The United States has been vague about the agenda, timing, and guest list for the meeting, but Secretary of State Condoleezza Rice has said it will deal with the hardest issues in the 60-year Israeli-Palestinian conflict.

Annapolis was also attractive because, unlike other sites near Washington, it has not been the site of any previous Mideast peace sessions.

US officials want to avoid both high expectations and bad memories by not returning to the Camp David presidential retreat, site of both a historic US-brokered peace breakthrough and a failure.

Bush announced in July that the United States would host an international gathering dedicated to jump-starting Israeli-Palestinian talks. The Bush administration wants Arab power brokers, notably Saudi Arabia, to attend and lend backbone to the efforts to set up an independent Palestinian state alongside Israel.

Rice, who will host the meeting, said no invitations have been issued. Bush may attend part of the session, which is to bring together Palestinian President Mahmoud Abbas and Israeli Prime Minister Ehud Olmert.

Abbas and Olmert have been meeting to work out proposals for the conference, set tentatively for November.

The militant Palestinian Hamas group has called on Saudi Arabia and other nations not to attend, and warned Arab countries against offering concessions to Israel.

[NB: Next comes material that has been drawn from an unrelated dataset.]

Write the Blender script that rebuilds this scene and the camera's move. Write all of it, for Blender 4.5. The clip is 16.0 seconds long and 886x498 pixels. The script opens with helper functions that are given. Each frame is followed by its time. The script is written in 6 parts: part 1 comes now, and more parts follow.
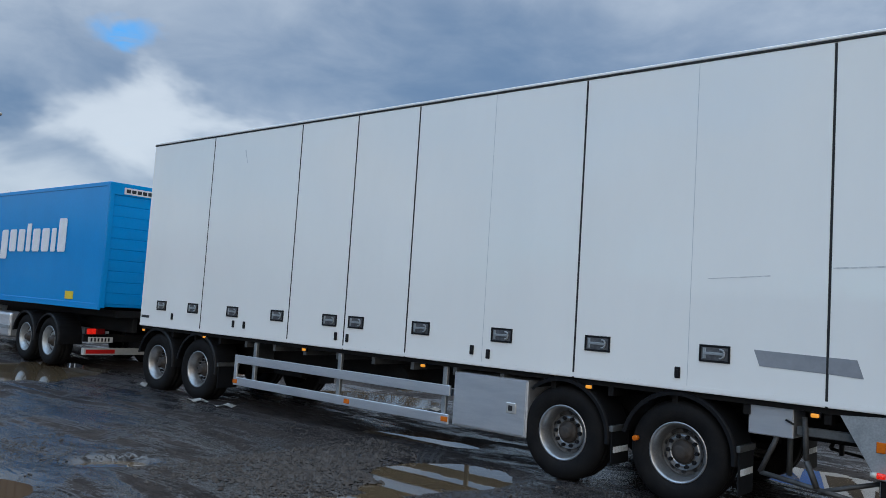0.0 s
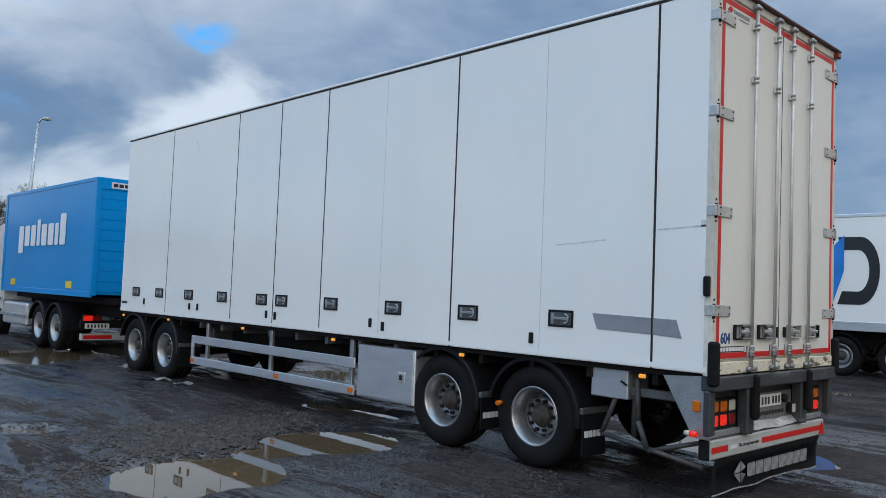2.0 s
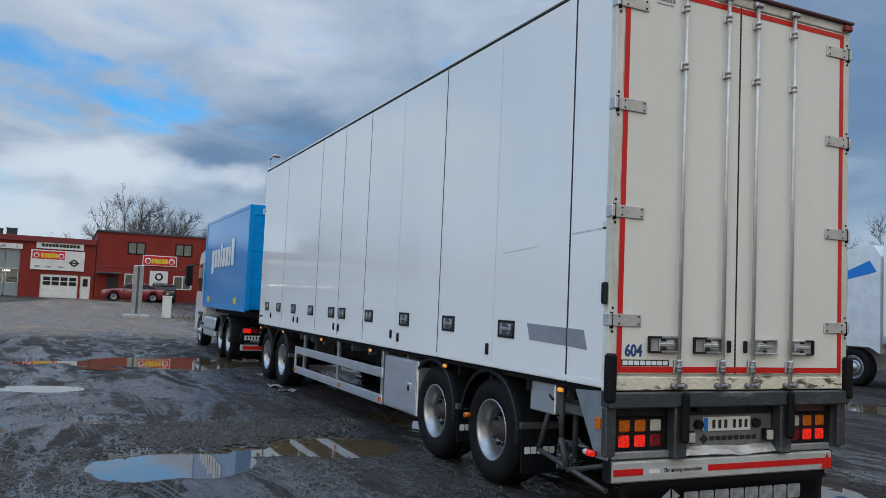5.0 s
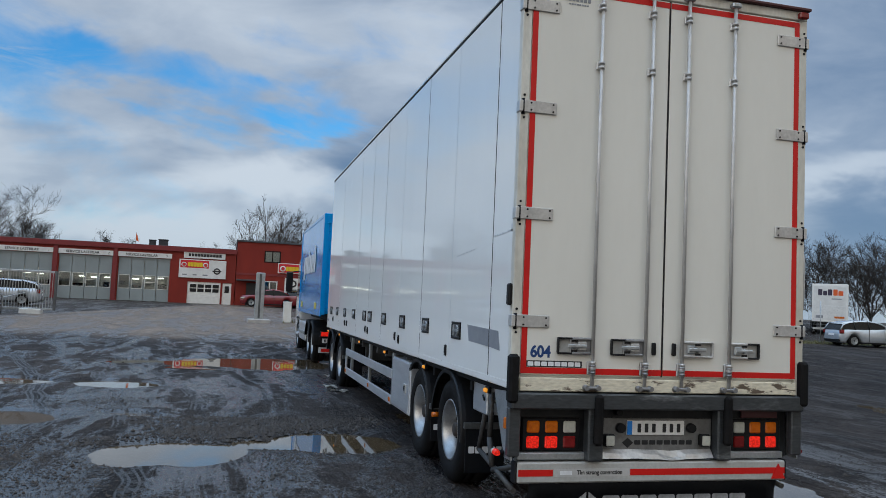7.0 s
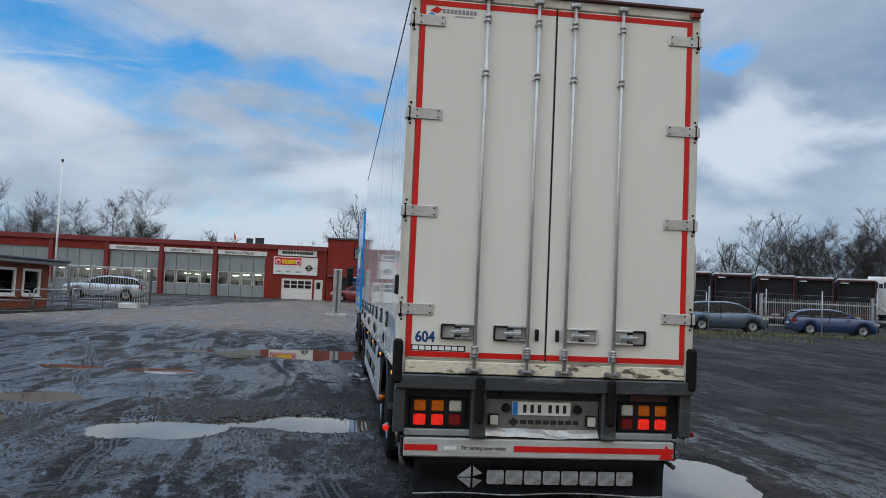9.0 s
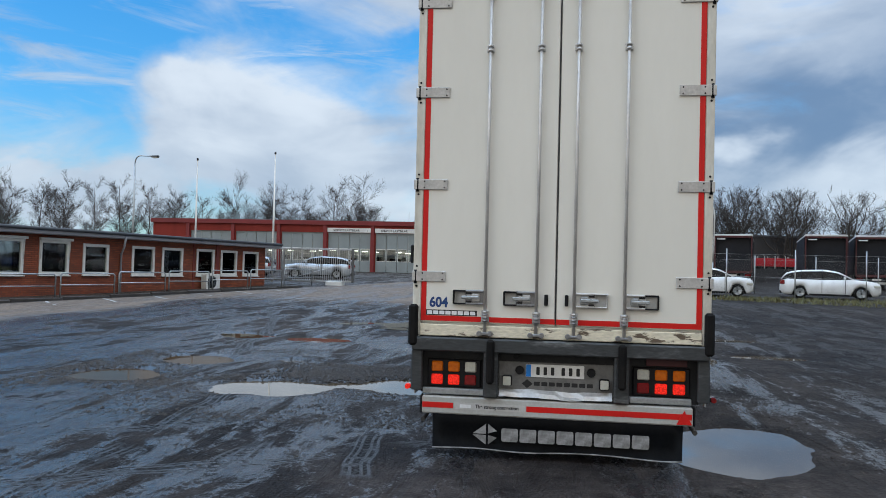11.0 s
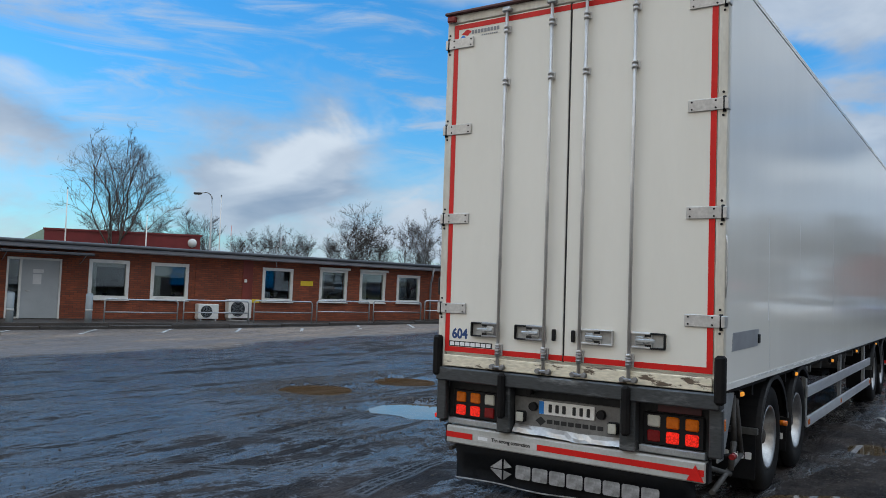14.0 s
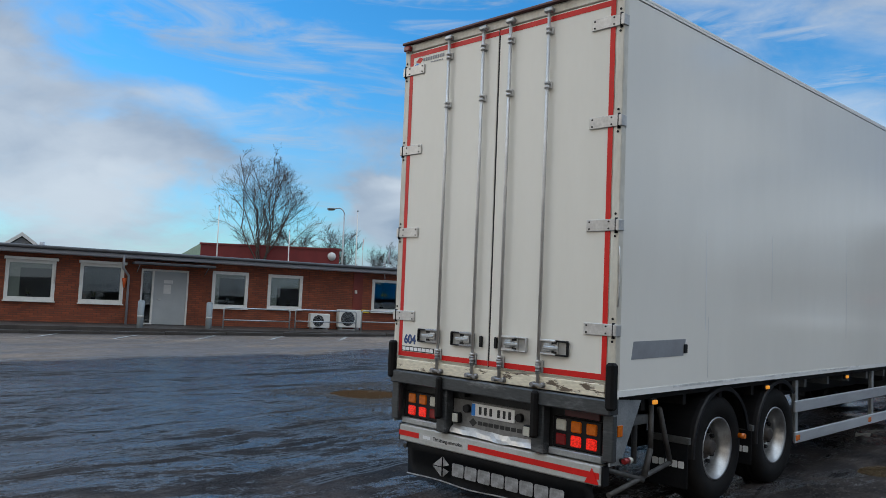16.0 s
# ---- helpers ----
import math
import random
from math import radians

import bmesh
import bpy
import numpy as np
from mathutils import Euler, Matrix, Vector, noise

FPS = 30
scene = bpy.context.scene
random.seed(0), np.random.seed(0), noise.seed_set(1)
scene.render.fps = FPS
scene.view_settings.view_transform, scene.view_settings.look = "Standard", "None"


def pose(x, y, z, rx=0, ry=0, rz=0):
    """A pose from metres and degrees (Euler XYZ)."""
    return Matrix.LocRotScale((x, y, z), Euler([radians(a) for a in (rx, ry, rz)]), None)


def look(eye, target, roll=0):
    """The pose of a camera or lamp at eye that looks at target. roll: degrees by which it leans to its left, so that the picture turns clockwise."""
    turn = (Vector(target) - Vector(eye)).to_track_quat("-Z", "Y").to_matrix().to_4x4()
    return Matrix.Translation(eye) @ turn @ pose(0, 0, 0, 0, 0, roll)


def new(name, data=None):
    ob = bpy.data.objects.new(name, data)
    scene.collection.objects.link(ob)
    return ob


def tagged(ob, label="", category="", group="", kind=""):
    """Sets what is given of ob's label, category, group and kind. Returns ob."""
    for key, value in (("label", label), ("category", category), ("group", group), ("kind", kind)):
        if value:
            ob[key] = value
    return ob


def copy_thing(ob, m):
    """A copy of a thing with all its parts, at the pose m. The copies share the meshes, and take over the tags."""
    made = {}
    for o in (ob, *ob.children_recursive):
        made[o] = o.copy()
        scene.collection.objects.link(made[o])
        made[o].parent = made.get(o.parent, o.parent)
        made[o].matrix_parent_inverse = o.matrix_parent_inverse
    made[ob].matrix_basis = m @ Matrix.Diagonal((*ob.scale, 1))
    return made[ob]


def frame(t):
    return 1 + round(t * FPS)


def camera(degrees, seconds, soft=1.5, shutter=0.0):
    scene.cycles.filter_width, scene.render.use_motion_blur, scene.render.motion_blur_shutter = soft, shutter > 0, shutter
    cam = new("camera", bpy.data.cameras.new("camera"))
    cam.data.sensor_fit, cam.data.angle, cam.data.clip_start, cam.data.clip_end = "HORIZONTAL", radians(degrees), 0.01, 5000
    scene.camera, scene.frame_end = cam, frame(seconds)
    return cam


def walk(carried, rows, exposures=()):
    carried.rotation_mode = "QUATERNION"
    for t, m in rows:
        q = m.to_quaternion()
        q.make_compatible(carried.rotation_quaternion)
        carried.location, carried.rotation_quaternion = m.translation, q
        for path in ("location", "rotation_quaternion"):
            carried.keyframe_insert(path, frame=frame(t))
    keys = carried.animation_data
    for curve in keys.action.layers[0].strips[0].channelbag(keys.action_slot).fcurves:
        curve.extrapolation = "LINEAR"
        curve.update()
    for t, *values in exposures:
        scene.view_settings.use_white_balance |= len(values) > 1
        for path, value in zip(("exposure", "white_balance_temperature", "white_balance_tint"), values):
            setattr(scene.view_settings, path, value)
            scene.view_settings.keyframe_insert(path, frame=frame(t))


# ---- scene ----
cam = camera(58.0, 16.0, soft=0.5)
METRES, EYE, TILT, LEAN, TURN = 16.0, 1.75, 0.0, 0.0, 40.5
ROWS = [
    (0.0, 0.0, 0.0, 0.0, -0.27, 4.27, -3.69),
    (0.5, 0.0353, -0.0048, -0.004, 0.89, 4.72, -3.97),
    (1.0, 0.0716, -0.011, -0.0052, 2.4, 4.19, -3.39),
    (1.5, 0.1067, -0.0138, -0.004, 3.8, 3.01, -2.69),
    (2.0, 0.1398, -0.0121, -0.0035, 5.55, 3.12, -2.29),
    (2.5, 0.1714, -0.0091, -0.0036, 10.1, 3.36, -2.33),
    (3.0, 0.2013, -0.0011, -0.0051, 13.21, 3.31, -2.29),
    (3.5, 0.2311, 0.0074, -0.0038, 18.35, 3.51, -2.29),
    (4.0, 0.2626, 0.0155, -0.003, 21.79, 3.21, -2.42),
    (4.5, 0.2927, 0.0239, -0.0032, 22.67, 3.67, -2.5),
    (7.0, 0.4292, 0.0765, -0.0006, 34.64, 3.9, -2.52),
    (7.5, 0.4522, 0.0902, 0.0003, 35.93, 4.53, -2.77),
    (8.0, 0.4805, 0.0983, 0.0015, 37.82, 4.45, -3.0),
    (10.5, 0.6156, 0.1622, -0.0008, 52.87, 1.39, -1.29),
    (11.0, 0.6339, 0.1859, -0.0001, 58.13, 1.08, -1.38),
    (11.5, 0.647, 0.2135, 0.0015, 63.61, 1.12, -1.4),
    (12.0, 0.6621, 0.2427, 0.0037, 69.35, 1.53, -1.23),
    (12.5, 0.6724, 0.2725, 0.0037, 72.86, 2.64, -1.33),
    (13.0, 0.6863, 0.3026, 0.0037, 75.04, 3.48, -1.27),
    (13.5, 0.6984, 0.3313, 0.0053, 79.15, 3.02, -1.47),
    (14.0, 0.7073, 0.3633, 0.0062, 83.83, 2.56, -1.84),
    (14.5, 0.7175, 0.3958, 0.0076, 89.75, 3.58, -1.65),
    (15.0, 0.7248, 0.4251, 0.0087, 90.72, 4.22, -0.96),
    (15.5, 0.7313, 0.4531, 0.0094, 93.11, 4.35, -1.7),
    (16.0, 0.7443, 0.4834, 0.0082, 94.64, 3.11, -2.24),
]
walk(cam, [(t, pose(0, 0, EYE, TILT, LEAN, TURN) @ pose(METRES * x, METRES * y, METRES * z, 90 + pitch, roll, yaw)) for t, x, y, z, yaw, pitch, roll in ROWS],
     [(0.0, -0.10), (1.0, -0.10), (2.0, 0.02), (3.0, 0.0), (4.5, -0.06), (8.0, -0.20), (10.5, 0.12), (11.5, 0.14), (13.0, 0.02), (14.0, 0.02), (14.6, -0.10), (15.5, -0.15), (16.0, -0.10)])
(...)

A harbor town that bills itself as "America's Sailing Capital," Annapolis was the nation's capital for several months in the 1780s. The highlight of Annapolis' brief tenure as the capital came in 1784, when the Continental Congress ratified the Treaty of Paris, formally ending the Revolutionary War.

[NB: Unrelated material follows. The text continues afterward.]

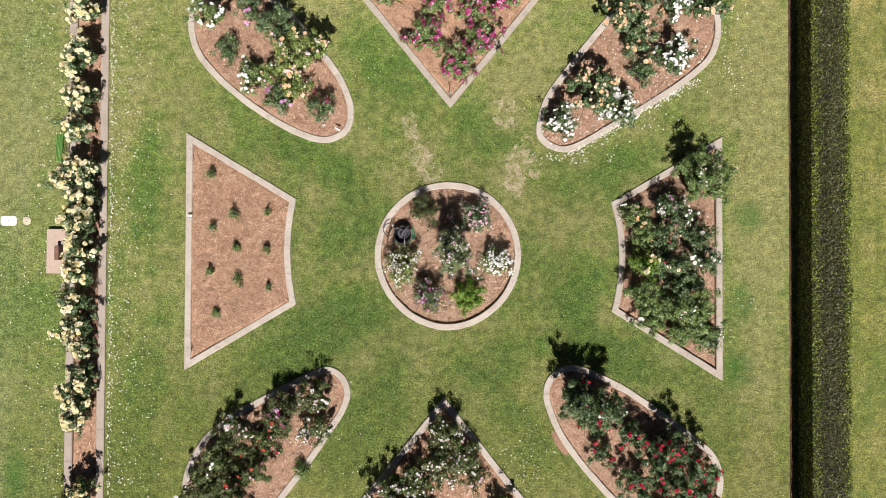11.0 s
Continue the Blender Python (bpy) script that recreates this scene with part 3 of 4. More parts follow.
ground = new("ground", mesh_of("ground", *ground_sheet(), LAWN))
tagged(ground, "mown green lawn with clover and worn straw-coloured patches", "lawn", kind="structure")
INNER = {}
INNER["ring"] = flower_bed(BEDS["ring"], "the round rose bed", dense=2700, level=-0.04, seed=1, size=1.15)
INNER["west"] = flower_bed(BEDS["west"], "a bed of newly planted roses", dense=1700, level=0.028, size=1.3, mat=PINK_STRAW, loose=PINK_NEEDLES, seed=2)
for k, key in enumerate(("east", "north", "south", "northwest", "northeast", "southwest", "southeast")):
    INNER[key] = flower_bed(BEDS[key], "a rose bed on the lawn", dense=520, level={"east": -0.035, "northeast": 0.0, "southeast": 0.005}.get(key, 0.022), size=1.1, seed=3 + k, mat=PINK_STRAW if k in (1, 2) else None, loose=PINK_NEEDLES if k in (1, 2) else None)
INNER["row"] = flower_bed(BEDS["row"], "the long bed of yellow roses", dense=300, level=-0.01, kerb=KERB_GREY, seed=12, width=0.2, mat=PINK_STRAW, loose=PINK_NEEDLES)
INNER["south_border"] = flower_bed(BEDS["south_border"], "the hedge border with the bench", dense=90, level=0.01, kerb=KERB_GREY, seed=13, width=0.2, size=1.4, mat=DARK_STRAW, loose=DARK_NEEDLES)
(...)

At the United Nations yesterday, Abbas said the Palestinian Authority is fully committed to holding the peace talks.

"Today there is not the slightest obstacle to promoting the holding of a peace meeting, which will take place shortly," Abbas said in a speech to the General Assembly.

"We are very committed to the substance of that meeting, as proposed," Abbas said. "We would hope all parties would sit down to negotiation."

While no invitations have been issued yet, US officials have indicated that the meeting would include Israel, the Palestinian Authority, Egypt, Jordan, Syria, Lebanon, Saudi Arabia, and Qatar.

Arab states have yet to state whether they would attend.

After his speech, Abbas said he believed the conference could pave the way for a subsequent peace agreement, Reuters reported. "I think that it could be reached, yes," he said.

Abbas said any agreement would be put to a referendum "involving the entire Palestinian people."